■ **Job**
The material below should be written out in full and exactly; pictures stay out of the copy.

[Entries taken from a collection]
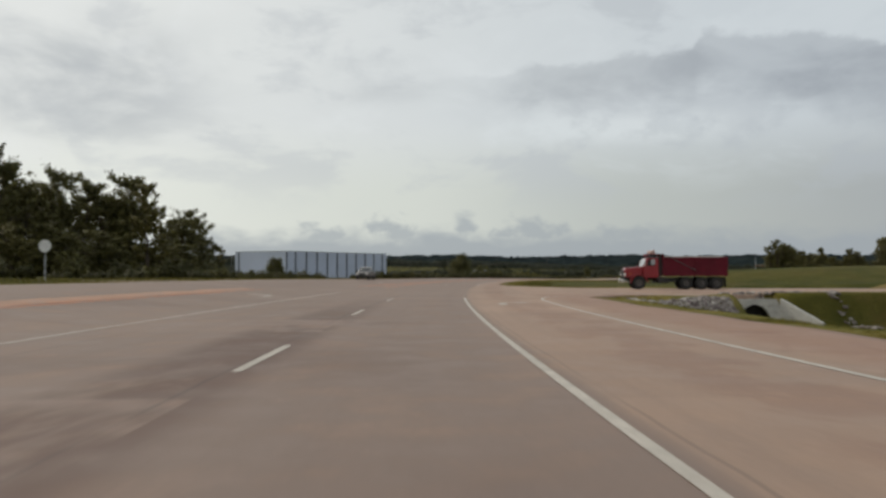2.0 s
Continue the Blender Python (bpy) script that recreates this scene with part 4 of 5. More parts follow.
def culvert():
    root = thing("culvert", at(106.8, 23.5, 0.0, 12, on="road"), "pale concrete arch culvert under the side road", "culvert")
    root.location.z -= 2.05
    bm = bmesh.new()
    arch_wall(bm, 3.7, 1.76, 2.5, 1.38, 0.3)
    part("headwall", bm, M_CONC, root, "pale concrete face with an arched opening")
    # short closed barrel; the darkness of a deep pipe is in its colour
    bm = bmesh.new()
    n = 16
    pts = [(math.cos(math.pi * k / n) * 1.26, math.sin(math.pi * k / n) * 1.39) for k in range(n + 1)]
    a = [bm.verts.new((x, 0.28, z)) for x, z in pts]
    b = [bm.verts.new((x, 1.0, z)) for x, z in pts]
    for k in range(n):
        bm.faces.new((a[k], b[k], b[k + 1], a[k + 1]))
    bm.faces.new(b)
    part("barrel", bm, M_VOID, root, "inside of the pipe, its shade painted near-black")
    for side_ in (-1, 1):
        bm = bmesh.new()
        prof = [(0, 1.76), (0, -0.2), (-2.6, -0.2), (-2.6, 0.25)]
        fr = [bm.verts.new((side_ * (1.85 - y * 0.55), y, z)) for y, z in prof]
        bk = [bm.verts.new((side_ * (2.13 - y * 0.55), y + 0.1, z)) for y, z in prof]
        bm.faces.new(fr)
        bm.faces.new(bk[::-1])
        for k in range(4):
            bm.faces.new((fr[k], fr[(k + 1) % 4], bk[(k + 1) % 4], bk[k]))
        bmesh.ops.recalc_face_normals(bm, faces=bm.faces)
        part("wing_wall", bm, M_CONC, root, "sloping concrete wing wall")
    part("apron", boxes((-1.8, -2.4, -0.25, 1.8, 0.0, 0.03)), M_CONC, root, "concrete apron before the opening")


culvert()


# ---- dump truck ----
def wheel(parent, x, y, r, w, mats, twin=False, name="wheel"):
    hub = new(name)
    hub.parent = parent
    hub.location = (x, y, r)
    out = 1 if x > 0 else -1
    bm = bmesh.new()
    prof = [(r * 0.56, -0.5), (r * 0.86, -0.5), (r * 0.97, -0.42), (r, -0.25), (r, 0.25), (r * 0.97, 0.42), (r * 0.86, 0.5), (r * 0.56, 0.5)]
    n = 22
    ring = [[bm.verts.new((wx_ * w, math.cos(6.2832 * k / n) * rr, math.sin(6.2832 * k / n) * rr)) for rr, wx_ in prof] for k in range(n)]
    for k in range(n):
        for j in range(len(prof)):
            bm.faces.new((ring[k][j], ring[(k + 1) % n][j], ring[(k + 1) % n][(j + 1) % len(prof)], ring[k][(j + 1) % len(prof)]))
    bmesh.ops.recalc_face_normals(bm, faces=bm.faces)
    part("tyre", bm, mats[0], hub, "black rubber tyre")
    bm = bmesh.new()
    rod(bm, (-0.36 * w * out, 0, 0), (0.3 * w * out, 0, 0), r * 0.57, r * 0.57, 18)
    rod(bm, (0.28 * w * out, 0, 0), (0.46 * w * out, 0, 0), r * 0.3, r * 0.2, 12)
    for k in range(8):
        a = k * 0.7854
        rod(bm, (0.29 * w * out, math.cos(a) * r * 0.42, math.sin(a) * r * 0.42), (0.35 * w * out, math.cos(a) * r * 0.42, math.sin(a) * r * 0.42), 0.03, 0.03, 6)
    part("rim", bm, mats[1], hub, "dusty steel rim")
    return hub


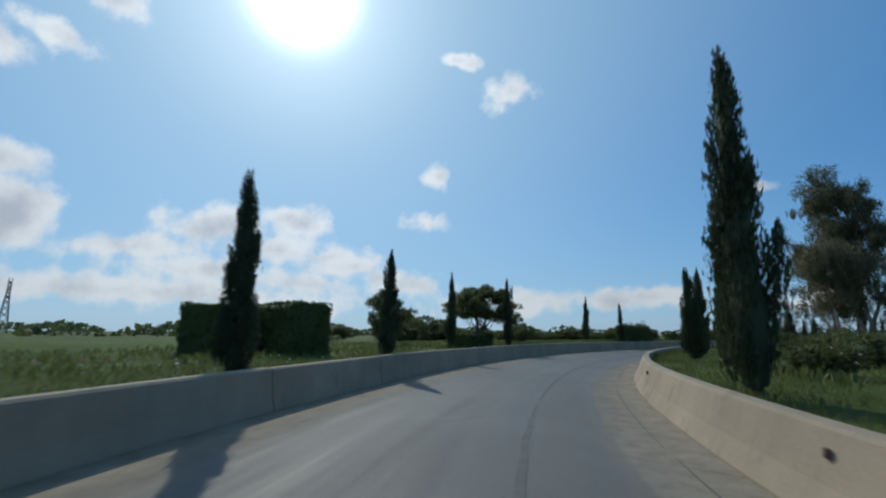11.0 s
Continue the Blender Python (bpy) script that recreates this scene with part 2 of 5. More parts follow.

■ **Task output**
2.0 s
Continue the Blender Python (bpy) script that recreates this scene with part 4 of 5. More parts follow.
def culvert():
    root = thing("culvert", at(106.8, 23.5, 0.0, 12, on="road"), "pale concrete arch culvert under the side road", "culvert")
    root.location.z -= 2.05
    bm = bmesh.new()
    arch_wall(bm, 3.7, 1.76, 2.5, 1.38, 0.3)
    part("headwall", bm, M_CONC, root, "pale concrete face with an arched opening")
    # short closed barrel; the darkness of a deep pipe is in its colour
    bm = bmesh.new()
    n = 16
    pts = [(math.cos(math.pi * k / n) * 1.26, math.sin(math.pi * k / n) * 1.39) for k in range(n + 1)]
    a = [bm.verts.new((x, 0.28, z)) for x, z in pts]
    b = [bm.verts.new((x, 1.0, z)) for x, z in pts]
    for k in range(n):
        bm.faces.new((a[k], b[k], b[k + 1], a[k + 1]))
    bm.faces.new(b)
    part("barrel", bm, M_VOID, root, "inside of the pipe, its shade painted near-black")
    for side_ in (-1, 1):
        bm = bmesh.new()
        prof = [(0, 1.76), (0, -0.2), (-2.6, -0.2), (-2.6, 0.25)]
        fr = [bm.verts.new((side_ * (1.85 - y * 0.55), y, z)) for y, z in prof]
        bk = [bm.verts.new((side_ * (2.13 - y * 0.55), y + 0.1, z)) for y, z in prof]
        bm.faces.new(fr)
        bm.faces.new(bk[::-1])
        for k in range(4):
            bm.faces.new((fr[k], fr[(k + 1) % 4], bk[(k + 1) % 4], bk[k]))
        bmesh.ops.recalc_face_normals(bm, faces=bm.faces)
        part("wing_wall", bm, M_CONC, root, "sloping concrete wing wall")
    part("apron", boxes((-1.8, -2.4, -0.25, 1.8, 0.0, 0.03)), M_CONC, root, "concrete apron before the opening")


culvert()


# ---- dump truck ----
def wheel(parent, x, y, r, w, mats, twin=False, name="wheel"):
    hub = new(name)
    hub.parent = parent
    hub.location = (x, y, r)
    out = 1 if x > 0 else -1
    bm = bmesh.new()
    prof = [(r * 0.56, -0.5), (r * 0.86, -0.5), (r * 0.97, -0.42), (r, -0.25), (r, 0.25), (r * 0.97, 0.42), (r * 0.86, 0.5), (r * 0.56, 0.5)]
    n = 22
    ring = [[bm.verts.new((wx_ * w, math.cos(6.2832 * k / n) * rr, math.sin(6.2832 * k / n) * rr)) for rr, wx_ in prof] for k in range(n)]
    for k in range(n):
        for j in range(len(prof)):
            bm.faces.new((ring[k][j], ring[(k + 1) % n][j], ring[(k + 1) % n][(j + 1) % len(prof)], ring[k][(j + 1) % len(prof)]))
    bmesh.ops.recalc_face_normals(bm, faces=bm.faces)
    part("tyre", bm, mats[0], hub, "black rubber tyre")
    bm = bmesh.new()
    rod(bm, (-0.36 * w * out, 0, 0), (0.3 * w * out, 0, 0), r * 0.57, r * 0.57, 18)
    rod(bm, (0.28 * w * out, 0, 0), (0.46 * w * out, 0, 0), r * 0.3, r * 0.2, 12)
    for k in range(8):
        a = k * 0.7854
        rod(bm, (0.29 * w * out, math.cos(a) * r * 0.42, math.sin(a) * r * 0.42), (0.35 * w * out, math.cos(a) * r * 0.42, math.sin(a) * r * 0.42), 0.03, 0.03, 6)
    part("rim", bm, mats[1], hub, "dusty steel rim")
    return hub


11.0 s
Continue the Blender Python (bpy) script that recreates this scene with part 2 of 5. More parts follow.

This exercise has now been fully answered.